Cite as: https://hdl.handle.net/21.11116/0000-0008-BB07-E

Abstract

Ionic liquids are well known for their high gas absorption capacity. It is shown that this is not a solvent constant, but can be enhanced by another factor of 10 by pore confinement, here of the ionic liquid (IL) 1-ethyl-3-methylimidazolium acetate (EmimOAc) in the pores of carbon materials. A matrix of four different carbon compounds with micro- and mesopores as well as with and without nitrogen doping is utilized to investigate the influence of the carbons structure on the nitrogen uptake in the pore-confined EmimOAc. In general, the absorption is most improved for IL in micropores and in nitrogen-doped carbon.

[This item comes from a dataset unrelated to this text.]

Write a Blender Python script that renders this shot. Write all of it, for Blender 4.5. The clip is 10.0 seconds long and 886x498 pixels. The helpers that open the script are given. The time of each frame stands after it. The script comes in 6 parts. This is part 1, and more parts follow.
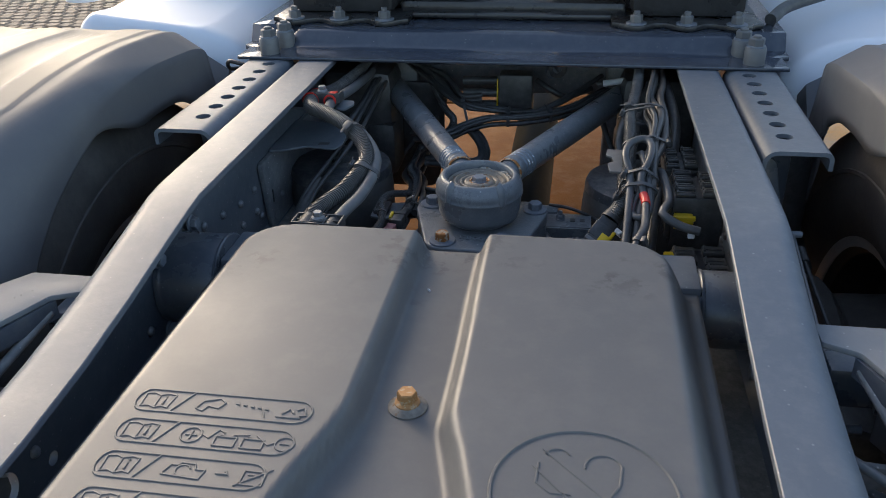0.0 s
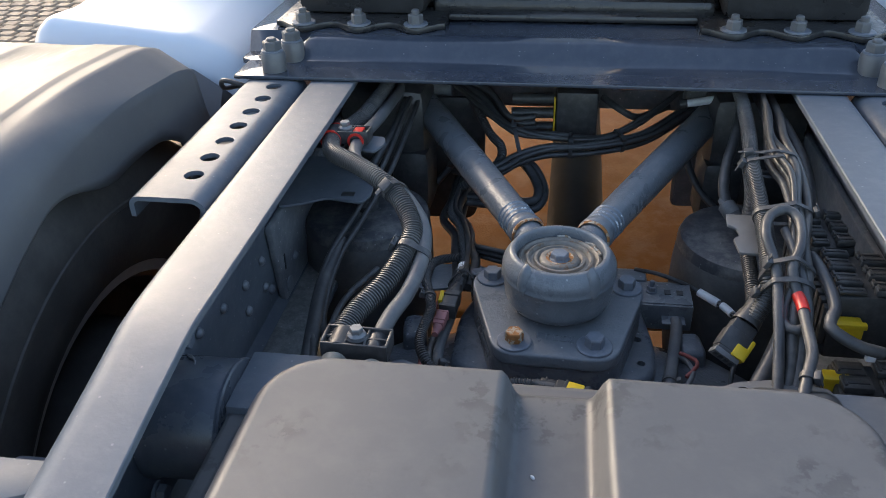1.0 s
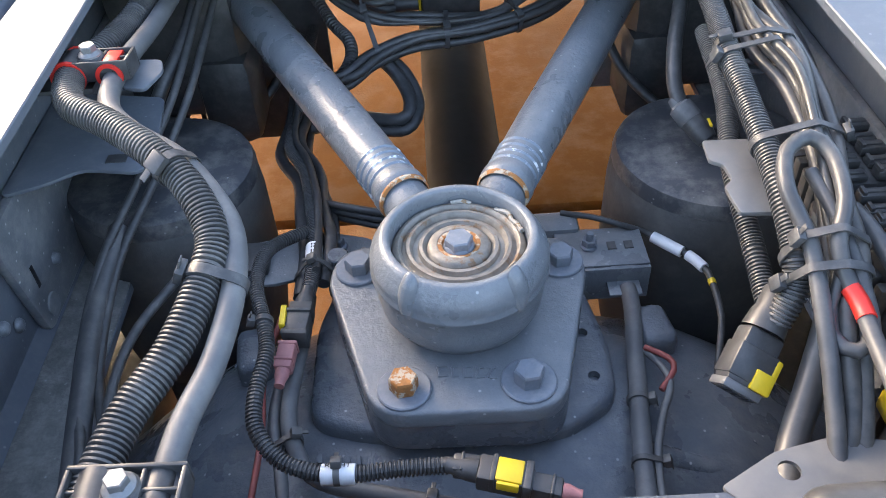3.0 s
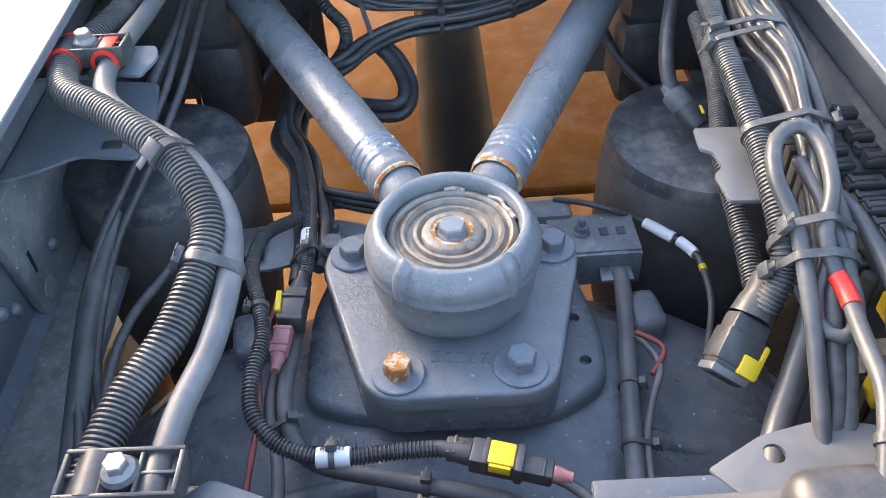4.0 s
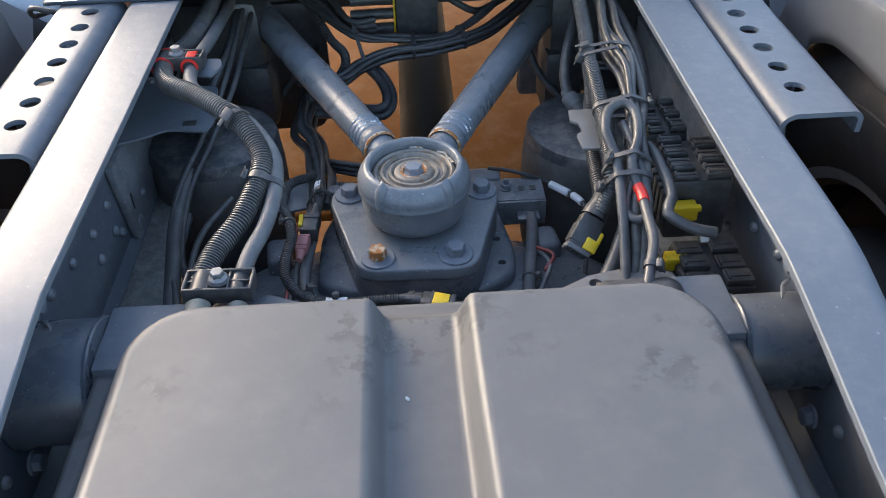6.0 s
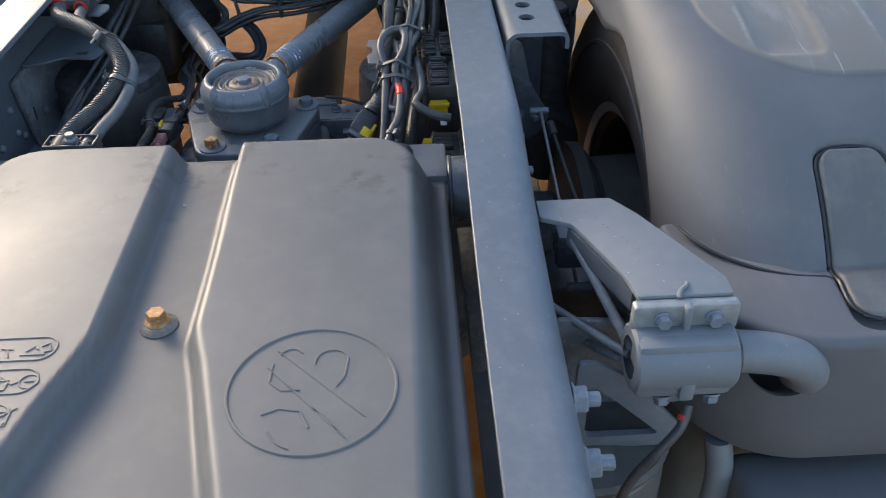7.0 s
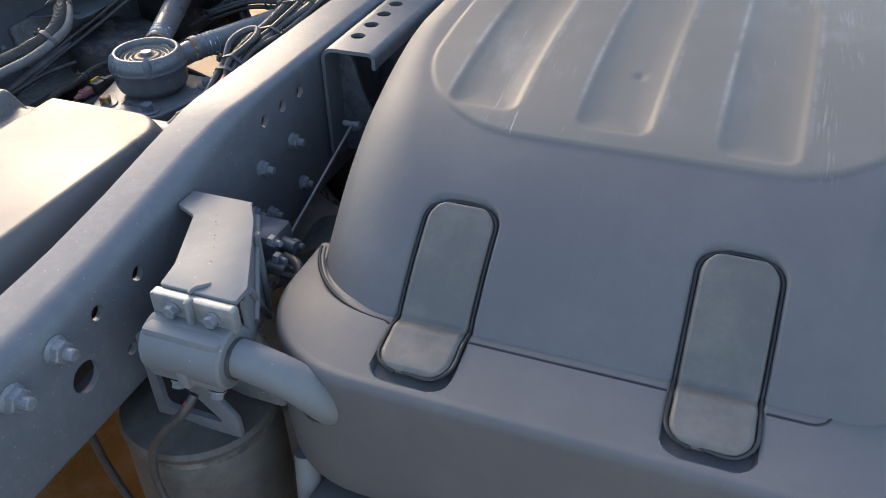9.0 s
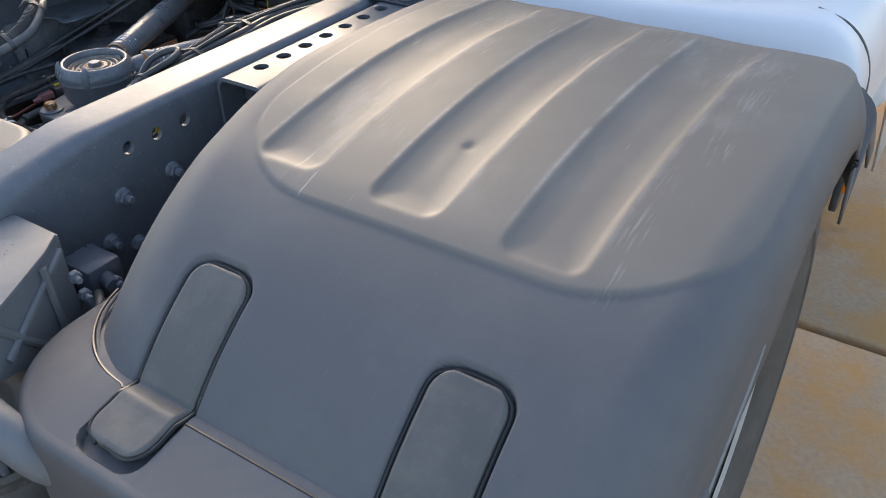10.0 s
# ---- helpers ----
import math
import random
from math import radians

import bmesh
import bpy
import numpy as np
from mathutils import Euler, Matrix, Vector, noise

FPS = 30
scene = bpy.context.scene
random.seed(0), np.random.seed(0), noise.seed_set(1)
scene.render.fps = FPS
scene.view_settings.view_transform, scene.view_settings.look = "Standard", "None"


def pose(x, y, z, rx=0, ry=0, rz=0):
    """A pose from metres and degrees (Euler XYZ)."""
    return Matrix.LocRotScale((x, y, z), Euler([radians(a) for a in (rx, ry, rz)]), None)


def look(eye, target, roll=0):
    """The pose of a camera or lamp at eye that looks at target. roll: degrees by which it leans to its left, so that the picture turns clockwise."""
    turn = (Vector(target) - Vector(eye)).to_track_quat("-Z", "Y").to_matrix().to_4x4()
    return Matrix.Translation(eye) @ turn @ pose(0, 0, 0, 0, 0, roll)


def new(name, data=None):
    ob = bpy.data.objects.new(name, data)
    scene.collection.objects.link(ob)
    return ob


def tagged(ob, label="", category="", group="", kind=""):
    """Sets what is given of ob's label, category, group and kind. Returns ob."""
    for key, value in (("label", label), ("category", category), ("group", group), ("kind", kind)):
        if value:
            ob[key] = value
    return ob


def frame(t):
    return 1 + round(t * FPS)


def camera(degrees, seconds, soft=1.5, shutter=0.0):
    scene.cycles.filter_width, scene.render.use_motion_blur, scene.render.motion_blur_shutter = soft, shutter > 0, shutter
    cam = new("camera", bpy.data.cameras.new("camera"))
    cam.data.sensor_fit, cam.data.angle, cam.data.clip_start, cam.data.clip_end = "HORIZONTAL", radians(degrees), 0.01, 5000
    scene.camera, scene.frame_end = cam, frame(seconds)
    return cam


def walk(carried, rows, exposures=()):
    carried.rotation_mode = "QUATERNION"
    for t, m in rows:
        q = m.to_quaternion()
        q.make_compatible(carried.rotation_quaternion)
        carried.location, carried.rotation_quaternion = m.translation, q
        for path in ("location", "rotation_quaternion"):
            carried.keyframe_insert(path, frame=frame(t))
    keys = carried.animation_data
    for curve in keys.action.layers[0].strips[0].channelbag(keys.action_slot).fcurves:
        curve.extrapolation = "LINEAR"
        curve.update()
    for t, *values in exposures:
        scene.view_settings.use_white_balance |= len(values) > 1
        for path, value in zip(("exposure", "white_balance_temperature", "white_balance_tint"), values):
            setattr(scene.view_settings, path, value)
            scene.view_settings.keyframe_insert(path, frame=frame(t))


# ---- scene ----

This effect is so large that it is already seen in TGA and DSC experiments. Due to the low vapor pressure of the IL, standard volumetric sorption experiments can be used to quantify details of this effect. It is reasoned that it is the change of the molecular arrangement of the ions in the restricted space of the pores that creates additional free volume to host molecular nitrogen.